Hi Belxan, welcome to the thread that none of us really wants to be on! 
Echoing that you should push to see a dietician. I'd also ring your midwife (diabetes midwife preferably, if you've got a number for one) and double check what you're supposed to be doing with your diet - do they want you eating your normal diet for two weeks so they can get an idea of what your sugars are like?
How often have you been told to test your blood? Fasting is obviously what it sounds like, you do it before you eat or before bed. You would time a 1hr or 2hr post-prandial (after eating) for the time you finish your meal, not when you start eating. That really confused me too at first, but my lovely friend has type 1 and explained it to me!
The hospital should have given you control solution with your meter, or possibly a prescription for it if it's available on prescription. You should be able to ring the manufacturer and ask where you can get hold of more as you need to use it when you set the meter up, and every so often to check it's still accurate, usually when you come to the end of a batch of strips. My meter has a cassette instead of strips, so I have to use control fluid every time I change a cassette, which is every 50 or 100 tests. I got three little things of control fluid from the hospital but have been told to ring the manufacturer to ask how I can get more.

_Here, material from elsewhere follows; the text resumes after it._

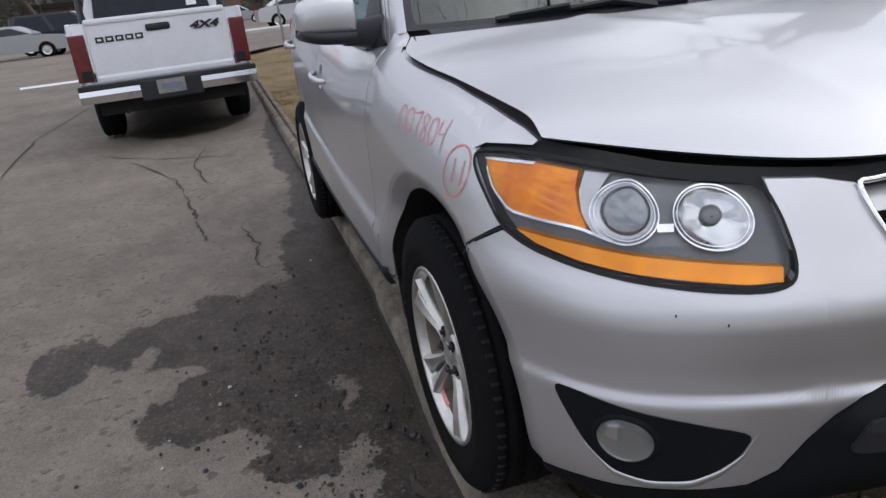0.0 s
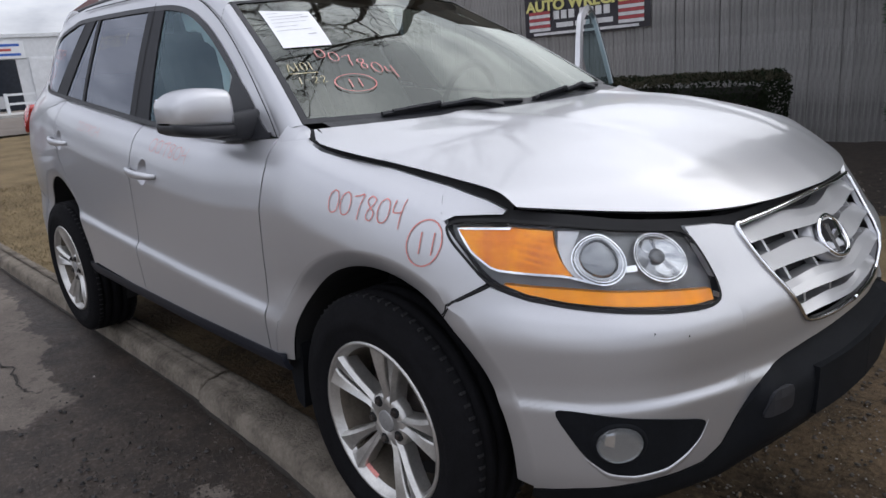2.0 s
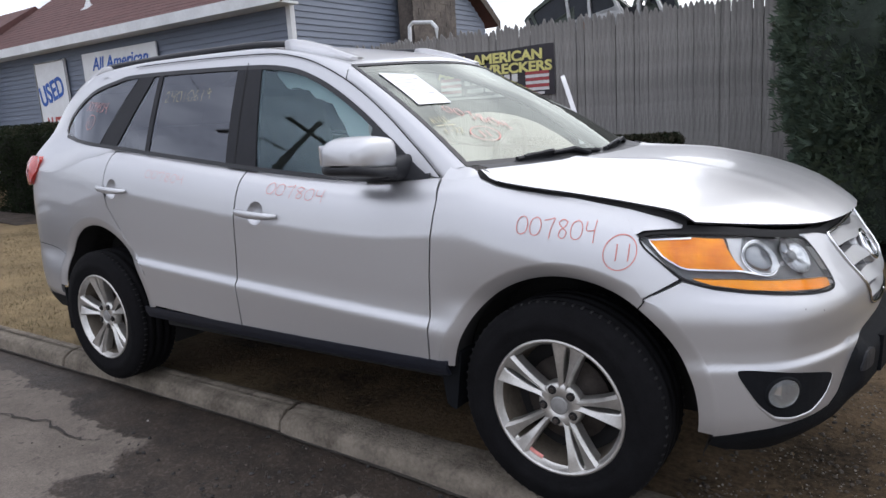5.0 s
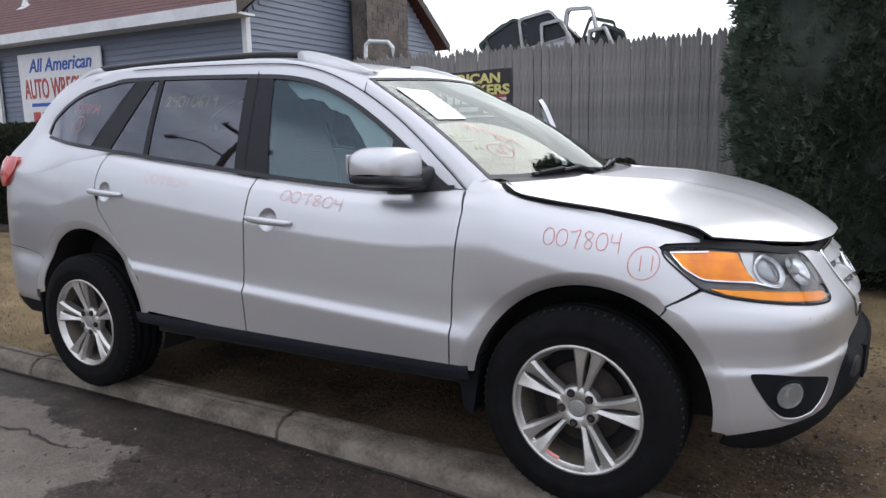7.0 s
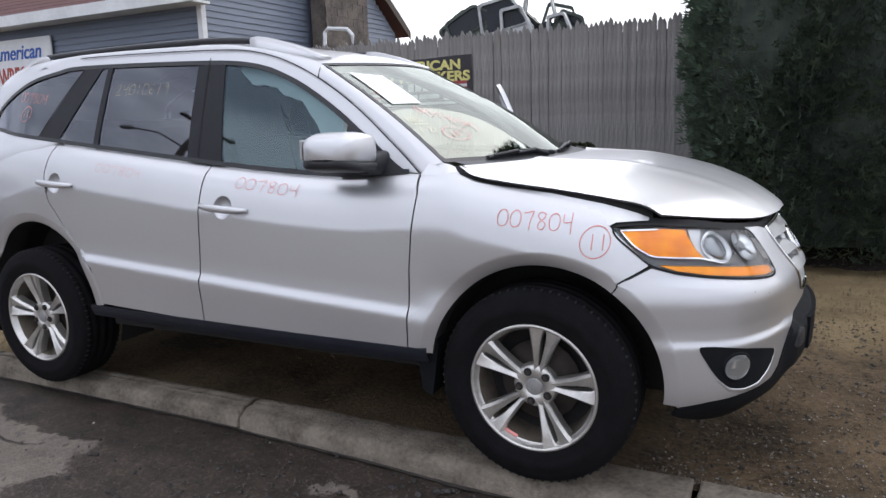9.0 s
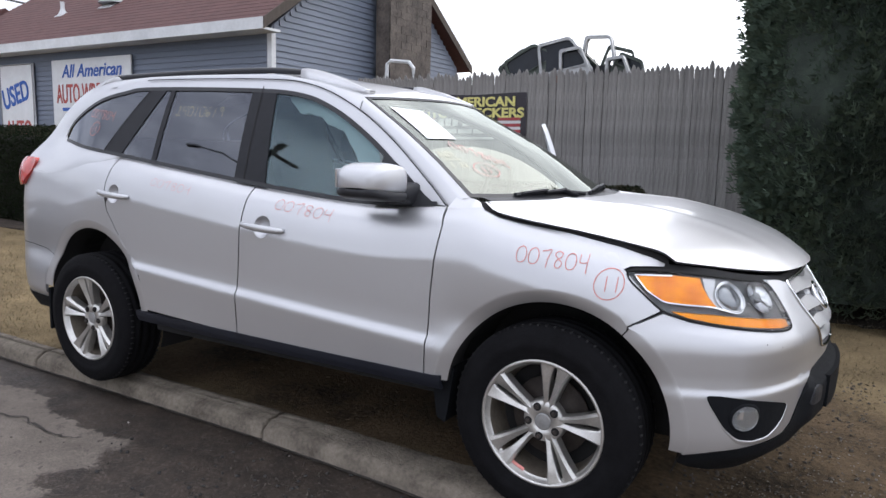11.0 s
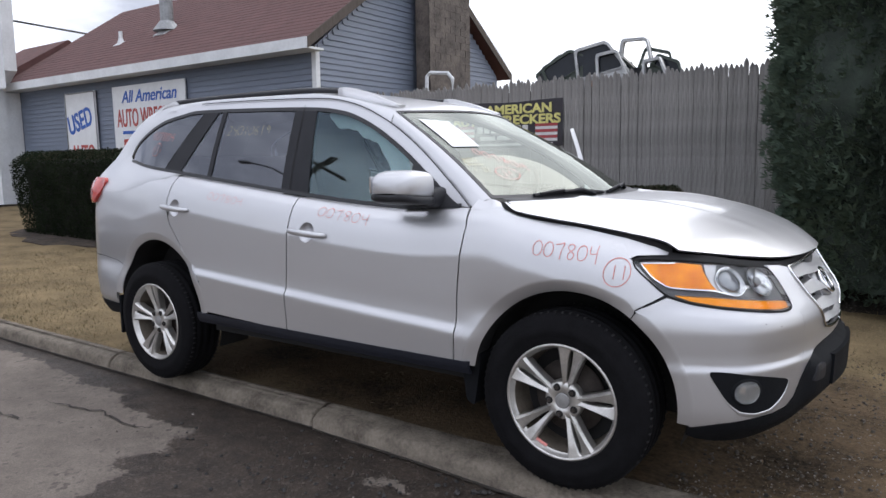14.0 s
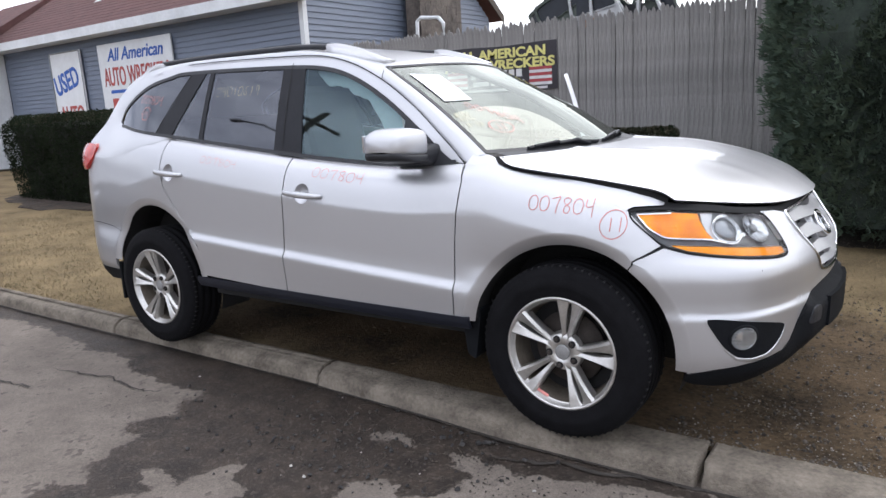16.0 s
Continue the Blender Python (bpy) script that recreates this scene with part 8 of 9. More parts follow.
def scr_surf(u, v, o=0.0):
    return screen(u, v, o + 0.004)


scrawl(m_marker, ws, "007804", scr_surf, 0.103, 0.40, 0.019, 0.065, 0.0024, -0.033, 0.001, 0.25)
scrawl(m_marker, ws, "11", scr_surf, 0.122, 0.19, 0.016, 0.05, 0.0024, 0.0, 0.001)
part("marker_ring", strip(circle((0.140, 0.217), 0.041, 0.055, 30), scr_surf, 0.0026, 0.001, True), m_marker, ws)
scrawl(m_marker_y, ws, "A101", scr_surf, 0.027, 0.322, 0.0115, 0.055, 0.0016, 0.0, 0.001)
scrawl(m_marker_y, ws, "1-22", scr_surf, 0.032, 0.235, 0.0125, 0.042, 0.0016, 0.0, 0.001)
part("marker_line", strip(resample([(0.026, 0.306), (0.082, 0.302)], 8), scr_surf, 0.004, 0.001), m_marker_y, ws)
sheet_rows = [[(lerp(lerp(0.047, 0.155, i / 10), lerp(0.056, 0.182, i / 10), j / 8), lerp(lerp(0.50, 0.875, j / 8), lerp(0.49, 0.825, j / 8), i / 10)) for i in range(11)] for j in range(9)]
ppr = part("paper_form", sheet(sheet_rows, lambda u, v, o=0.0: screen(u, v, o + 0.004), 0.0, 0.0), m_paper, ws, "white printed paper form stuck on the screen")
for k, (w0, w1, v) in enumerate(((0.068, 0.10, 0.83), (0.145, 0.165, 0.77), (0.066, 0.155, 0.795), (0.066, 0.14, 0.765), (0.064, 0.15, 0.73), (0.062, 0.12, 0.69), (0.060, 0.145, 0.65), (0.125, 0.145, 0.60))):
    part("print_line", strip(resample([(w0, v), (w1, v)], 6), lambda u, vv, o=0.0: screen(u, vv, o + 0.005), 0.010 if k in (1, 7) else 0.004, 0.0), m_ink, ppr)

# the cabin and the bonnet's top draw in on the driver's side
away = {open_door} | set(open_door.children_recursive)
for ob in car.children_recursive:
    if ob.type != "MESH" or ob in away or ob.data.users > 1:
        continue
    for v in ob.data.vertices:
        d = v.co.y - YC
        if d > 0:
            high = curve([(0.98, 0.0), (1.13, 0.12), (1.30, 0.20), (1.54, 0.315), (1.75, 0.33)], v.co.z) if v.co.z > 0.98 else 0.0
            v.co.y = YC + d * (1 - max(high, 0.075 * smooth01((v.co.x - 0.30) / 0.3)))


# ---------- the white pickup by the kerb ----------
def road_z(x):
    return ROAD_Z + rise(x)


TX, TY = -7.2, -0.93
truck = thing("pickup_truck", (TX, TY, road_z(-8.7) + 0.02), "white pickup truck with a chrome step bumper parked by the kerb", "pickup", turn=4)
hw = 0.93


def tp(name, bm, material, parent=None, label="", smooth=False):
    return part(name, bm, material, parent or truck, label, smooth)


# local: tail at x = 0, nose towards -x, kerb side +y
for sg in (-1, 1):
    prof = [(-2.0, 0.62), (-1.55, 0.62), (-1.5, 0.80), (-1.36, 0.96), (-1.15, 1.03), (-0.94, 0.96), (-0.80, 0.80), (-0.76, 0.62), (-0.03, 0.62), (-0.03, 1.36), (-2.0, 1.38)]
    bm = prism(bmesh.new(), prof, 1, sg * (hw - 0.05) if sg > 0 else -hw, hw if sg > 0 else -(hw - 0.05))
    bmesh.ops.bevel(bm, geom=bm.edges[:], offset=0.012, segments=1, affect="EDGES")
    tp("bed_side", bm, m_truck)
    lamp_t = tp("tail_lamp", box(bmesh.new(), (-0.06, sg * (hw + 0.004) - (0.17 if sg > 0 else 0), 0.74), (0.016, sg * (hw + 0.004) + (0 if sg > 0 else 0.17), 1.24), 0.015), m_red_dark, label="tall red tail lamp")
    tp("reversing_lamp", box(bmesh.new(), (0.0, sg * (hw - 0.10) - 0.055, 0.76), (0.022, sg * (hw - 0.10) + 0.055, 0.86), 0.006), m_void, lamp_t)
gate = tp("tailgate", box(bmesh.new(), (-0.06, -0.75, 0.70), (0.005, 0.75, 1.37), 0.02), m_truck)
tp("tailgate_roll", box(bmesh.new(), (-0.05, -0.74, 0.705), (0.016, 0.74, 0.80), 0.03), m_truck, gate)
tp("tailgate_top", box(bmesh.new(), (-0.06, -0.74, 1.325), (0.018, 0.74, 1.385), 0.02), m_truck, gate)
tp("tailgate_handle", box(bmesh.new(), (-0.01, -0.13, 1.20), (0.02, 0.13, 1.275), 0.025), m_trim, gate)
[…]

Don't worry so much about carb counting until you've confirmed with your midwife what you should be doing with your diet over the next two weeks. Those of us that do it are either doing it because we've been given a target of how many carbs to eat at each meal; are trying to find out how different amounts affect sugars, or because we're on fast-acting insulin and need to calculate doses.
Longest reply ever! If I'm teaching you to suck eggs, I apologise! I had to figure out a lot of stuff on my own as I diagnosed myself with GD before I was officially diagnosed (don't ask).
------
I am now on insulin, as suspected. Only 6 units of intermediate-acting, to work in the background. I'm still carrying on doing post-prandial because I think it's useful for me, even though my hospital only want four fasting results per day. I had the annoying thing where my lunch sent me high today and the exact same lunch last week was FINE.